Dem Straferlass nach § 56 g Abs. 1 StGB steht auch nicht entgegen, dass der Verurteilte vor Erreichen des Zwei-Drittel-Zeitpunktes aufgrund des Bescheides der Staatsanwaltschaft nach § 456 a Abs. 1 StPO bereits am 05. Juli 2006 nach Rumänien abgeschoben worden ist. Denn der verbleibende Strafrest von 117 Tagen wird von der Entscheidung nach § 56 g StGB nicht erfasst (vgl. LK-Hubrach, StGB 12. Aufl. § 56 g Rdnr. 1).

§ 56 g StGB stellt sich als komplementäre Vorschrift zu § 56 f StGB dar. Daraus folgt, dass die Strafvollstreckungskammer bei der Frage des Straferlasses nur über den Teil der Strafe entscheiden kann, deren Vollstreckung sie zuvor zur Bewährung ausgesetzt und den sie auch nur gemäß § 56 f Abs. 1 StGB widerrufen könnte (vgl. MK-Groß, StGB § 56 g Rdnrn. 1 und 3). Der noch verbleibende Strafrest in Höhe von 117 Tagen, von deren Vollstreckung die Staatsanwaltschaft gemäß § 456 a StPO abgesehen hat, unterliegt der Entscheidung des Gerichts nicht. Denn - wie die Generalstaatsanwaltschaft Dresden in ihrer Antragsschrift zutreffend unter Bezugnahme auf die Entscheidung des OLG Karlsruhe (StV 2000, 322) hinweist - handelt es sich bei der Entscheidung nach § 456 a StPO nur um eine vorläufige Maßnahme, die den Strafvollstreckungsanspruch und die Ergreifung von Fahndungsmaßnahmen unberührt lässt und die sich von der Aussetzung des Strafrestes nach Zuständigkeiten, Voraussetzungen und Wirkungen unterscheidet.
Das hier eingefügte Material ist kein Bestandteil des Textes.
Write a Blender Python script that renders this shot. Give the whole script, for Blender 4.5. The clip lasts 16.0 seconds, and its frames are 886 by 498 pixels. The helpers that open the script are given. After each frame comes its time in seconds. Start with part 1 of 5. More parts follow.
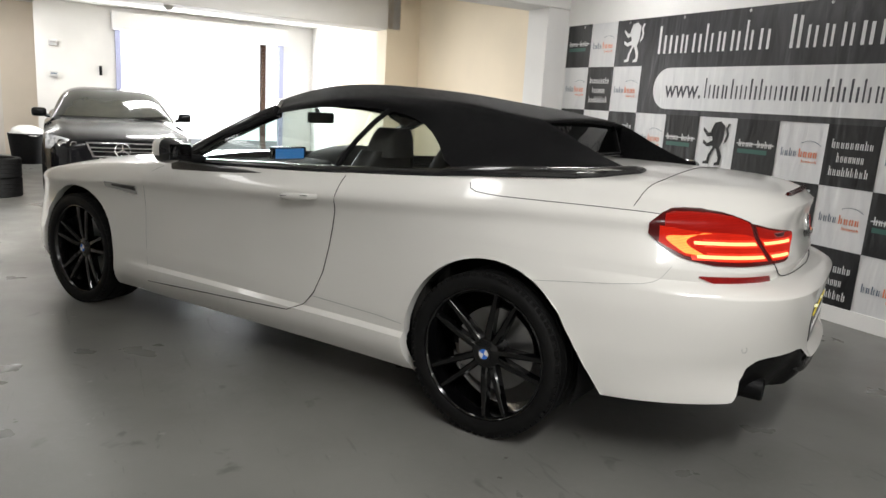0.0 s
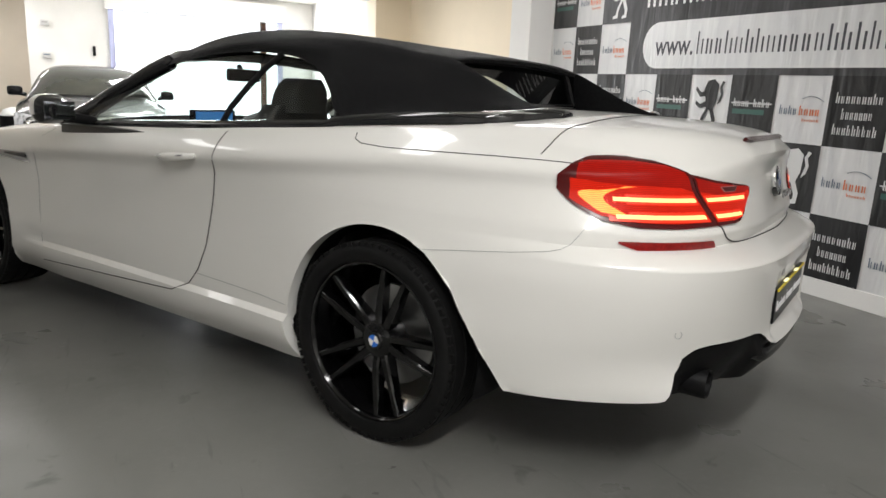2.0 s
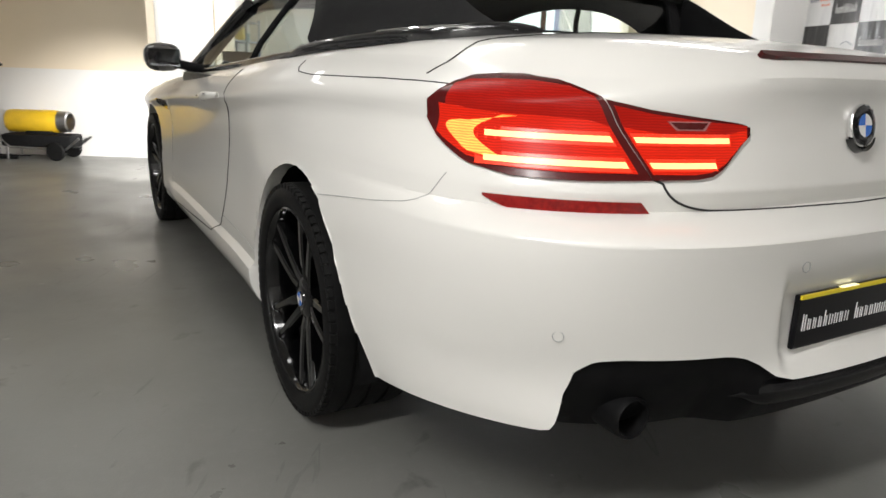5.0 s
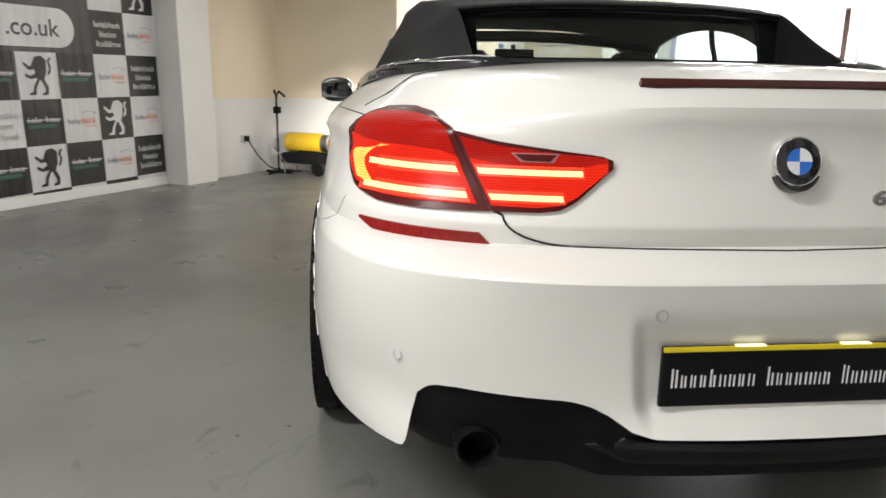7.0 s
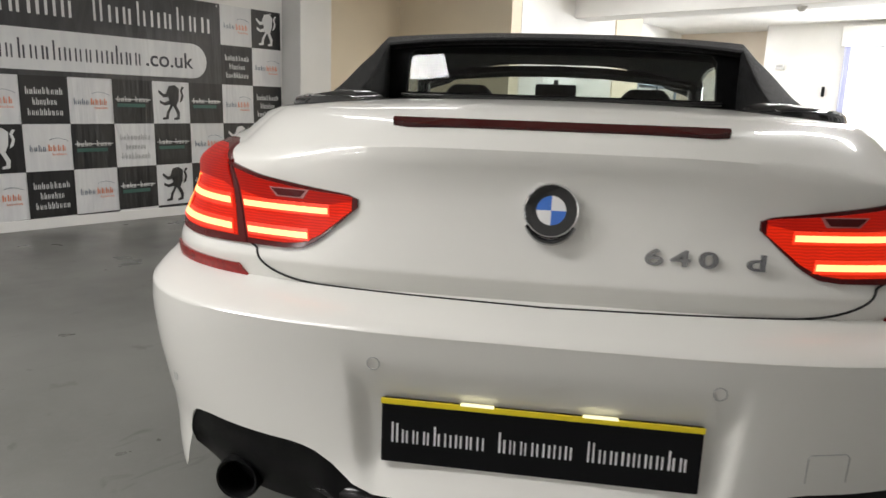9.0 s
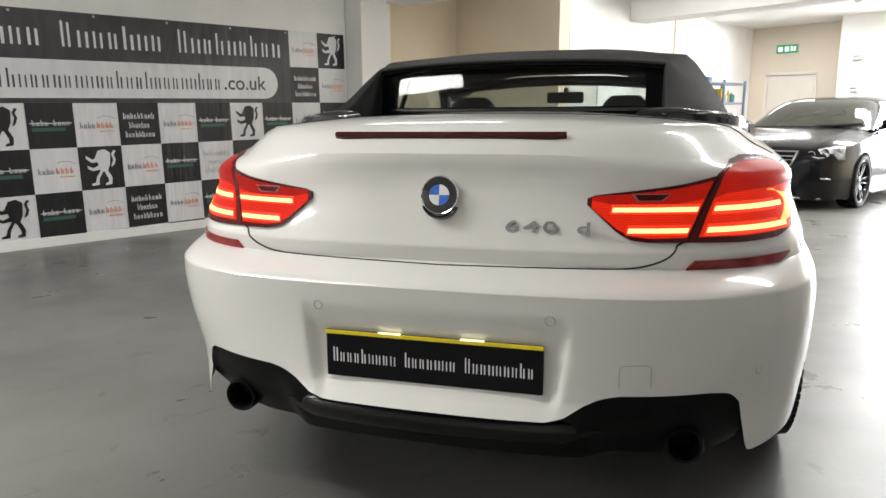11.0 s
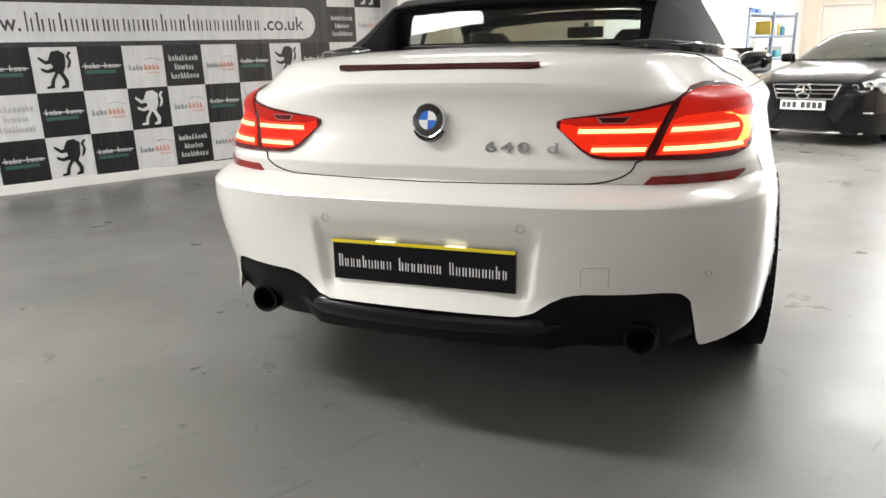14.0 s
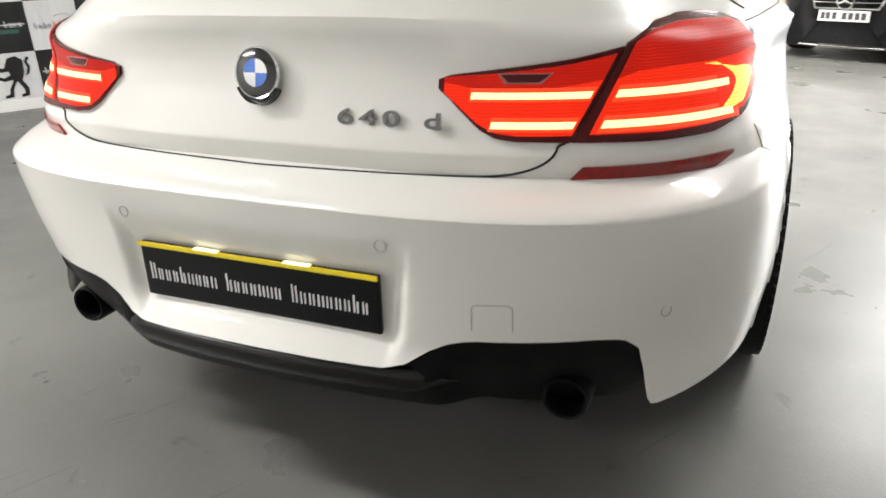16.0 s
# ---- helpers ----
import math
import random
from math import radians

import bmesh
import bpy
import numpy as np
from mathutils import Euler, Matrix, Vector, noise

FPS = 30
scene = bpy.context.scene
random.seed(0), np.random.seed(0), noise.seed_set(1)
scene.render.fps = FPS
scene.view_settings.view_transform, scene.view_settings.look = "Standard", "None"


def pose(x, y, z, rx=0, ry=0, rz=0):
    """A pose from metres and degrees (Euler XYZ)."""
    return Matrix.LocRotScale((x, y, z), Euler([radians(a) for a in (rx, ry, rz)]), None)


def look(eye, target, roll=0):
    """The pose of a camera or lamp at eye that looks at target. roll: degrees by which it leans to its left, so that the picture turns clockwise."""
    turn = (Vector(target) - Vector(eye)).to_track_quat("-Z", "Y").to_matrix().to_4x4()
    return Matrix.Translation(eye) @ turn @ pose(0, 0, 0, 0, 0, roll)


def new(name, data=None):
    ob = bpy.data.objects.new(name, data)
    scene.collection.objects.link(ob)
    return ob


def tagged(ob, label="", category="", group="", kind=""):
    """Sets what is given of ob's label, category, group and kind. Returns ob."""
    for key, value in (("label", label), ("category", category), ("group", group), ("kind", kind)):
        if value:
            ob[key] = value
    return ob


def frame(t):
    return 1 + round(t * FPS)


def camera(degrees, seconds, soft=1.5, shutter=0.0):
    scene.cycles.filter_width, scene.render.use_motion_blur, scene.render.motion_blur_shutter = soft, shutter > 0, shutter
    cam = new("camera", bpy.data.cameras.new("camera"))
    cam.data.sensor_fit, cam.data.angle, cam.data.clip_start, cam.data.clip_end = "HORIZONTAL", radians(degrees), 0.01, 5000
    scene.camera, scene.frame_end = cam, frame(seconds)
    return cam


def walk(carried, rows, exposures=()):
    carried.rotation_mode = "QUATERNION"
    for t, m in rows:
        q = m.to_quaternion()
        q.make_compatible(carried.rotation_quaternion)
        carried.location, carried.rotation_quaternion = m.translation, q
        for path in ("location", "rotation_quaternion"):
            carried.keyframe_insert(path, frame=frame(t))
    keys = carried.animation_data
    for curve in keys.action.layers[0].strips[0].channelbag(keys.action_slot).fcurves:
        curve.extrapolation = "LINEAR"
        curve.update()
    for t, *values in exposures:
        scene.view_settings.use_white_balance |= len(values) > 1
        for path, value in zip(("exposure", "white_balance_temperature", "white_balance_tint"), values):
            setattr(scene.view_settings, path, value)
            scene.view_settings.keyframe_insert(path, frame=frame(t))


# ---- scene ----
cam = camera(64.9, 16.0, shutter=0.4)
PATH = [
    (0, (-3.285, 0.517, 1.257), (-1.619, 1.557, 0.879), 3.33),
    (0.5, (-3.222, 0.515, 1.246), (-1.559, 1.560, 0.869), 3.72),
    (1, (-3.019, 0.456, 1.215), (-1.383, 1.532, 0.805), 2.72),
    (1.5, (-2.823, 0.393, 1.179), (-1.215, 1.494, 0.731), 2.54),
    (2, (-2.609, 0.357, 1.120), (-0.995, 1.459, 0.696), 2.39),
    (2.5, (-2.427, 0.290, 1.058), (-0.849, 1.467, 0.702), 2.22),
    (3, (-2.229, 0.178, 1.041), (-0.768, 1.510, 0.737), 3.02),
    (3.5, (-2.071, 0.089, 1.000), (-0.719, 1.532, 0.700), 3.09),
    (4, (-1.889, 0.015, 0.984), (-0.633, 1.523, 0.599), 3.83),
    (6.5, (-0.972, -0.349, 1.008), (-0.591, 1.547, 0.498), -0.73),
    (7, (-0.767, -0.440, 1.020), (-0.578, 1.499, 0.566), 0.76),
    (7.5, (-0.579, -0.437, 1.013), (-0.538, 1.511, 0.561), 1.02),
    (8, (-0.408, -0.412, 1.024), (-0.421, 1.538, 0.578), 1.00),
    (8.5, (-0.170, -0.376, 1.044), (-0.354, 1.579, 0.661), 2.94),
    (9, (-0.008, -0.398, 1.045), (-0.294, 1.545, 0.667), 2.11),
    (11.5, (0.522, -0.892, 1.070), (-0.064, 0.984, 0.701), -0.48),
    (12, (0.578, -0.962, 1.068), (-0.071, 0.889, 0.677), -0.84),
    (12.5, (0.635, -1.015, 1.065), (-0.086, 0.798, 0.624), -1.28),
    (13, (0.679, -1.029, 1.061), (-0.011, 0.786, 0.580), -1.15),
    (13.5, (0.688, -1.021, 1.066), (-0.000, 0.801, 0.611), -1.73),
    (14, (0.667, -0.989, 1.049), (0.013, 0.827, 0.525), -1.13),
    (14.5, (0.636, -0.846, 1.065), (-0.063, 0.947, 0.519), -0.99),
    (15, (0.615, -0.688, 1.069), (0.014, 1.124, 0.473), -1.21),
    (15.5, (0.664, -0.482, 1.062), (0.098, 1.279, 0.301), -0.82),
    (16, (0.771, -0.284, 1.072), (0.082, 1.431, 0.307), -1.24),
]
walk(cam, [(t, look(eye, target, roll)) for t, eye, target, roll in PATH],
     exposures=[(0, -0.47), (2, -0.40), (4, -0.37), (6.5, 0.02), (8, -0.05), (9, -0.22), (11.5, 0.09), (12.5, 0.36), (13.5, 0.37), (14, 0.33), (14.5, 0.2), (15, 0.38), (15.5, 0.26), (16, 0.47)])

# ---- world, daylight and ceiling lights ----
world = bpy.data.worlds.new("world")
scene.world = world
world.use_nodes = True
wn = world.node_tree
sky = wn.nodes.new("ShaderNodeTexSky")
sky.sky_type, sky.sun_disc = "NISHITA", False
sky.sun_elevation, sky.sun_rotation = radians(35), radians(40)
wn.links.new(sky.outputs[0], wn.nodes["Background"].inputs[0])
wn.nodes["Background"].inputs[1].default_value = 0.12

FLOOR_Z = -0.013
ROT = Matrix.Rotation(radians(-30), 4, "Z")


def room(q, s, z=0.0):
    """A place in the room: q across it to the right, s along it, z up."""
    return ROT @ Vector((q, s, z))


def area(name, q, s, z, wide, deep, watts, down=True, colour=(1, 1, 1), aim=(0, -1, 0)):
    data = bpy.data.lights.new(name, "AREA")
    data.shape, data.size, data.size_y, data.energy, data.color = "RECTANGLE", wide, deep, watts, colour
    ob = new(name, data)
    way = Vector((0, 0, -1)) if down else ROT.to_3x3() @ Vector(aim)
    ob.matrix_world = Matrix.Translation(room(q, s, z)) @ way.to_track_quat("-Z", "Y").to_matrix().to_4x4()
    return ob


area("daylight", -0.7, 14.35, 1.35, 3.1, 2.3, 540, down=False, colour=(0.97, 0.985, 1.0))
for ql, sl, wl in ((-2.7, -1.6, 118), (-2.0, -4.9, 95), (-2.1, 2.0, 18), (-1.5, -1.0, 36), (-4.4, 4.3, 10), (-0.9, 7.1, 110), (-3.4, 7.5, 46), (-1.6, 11.5, 150), (-4.6, 13.2, 60), (0.35, 3.5, 50)):
    area("ceiling_light", ql, sl, 2.90, 1.5, 0.3, wl, colour=(1.0, 0.985, 0.967))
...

Der Senat hat jedoch die Beschlussformel der angefochtenen Entscheidung klargestellt, weil sich aus der Begründung des angefochtenen Beschlusses ergibt, dass die Strafvollstreckungskammer augenscheinlich die vollständige noch zu vollstreckende Strafe erlassen wollte.

III.

Mangels eines anderen Kostenschuldners waren die Kosten des Beschwerdeverfahrens der Staatskasse aufzuerlegen. Die Entscheidung über die notwendigen Auslagen folgt aus einer entsprechenden Anwendung des § 467 Abs. 1 StPO.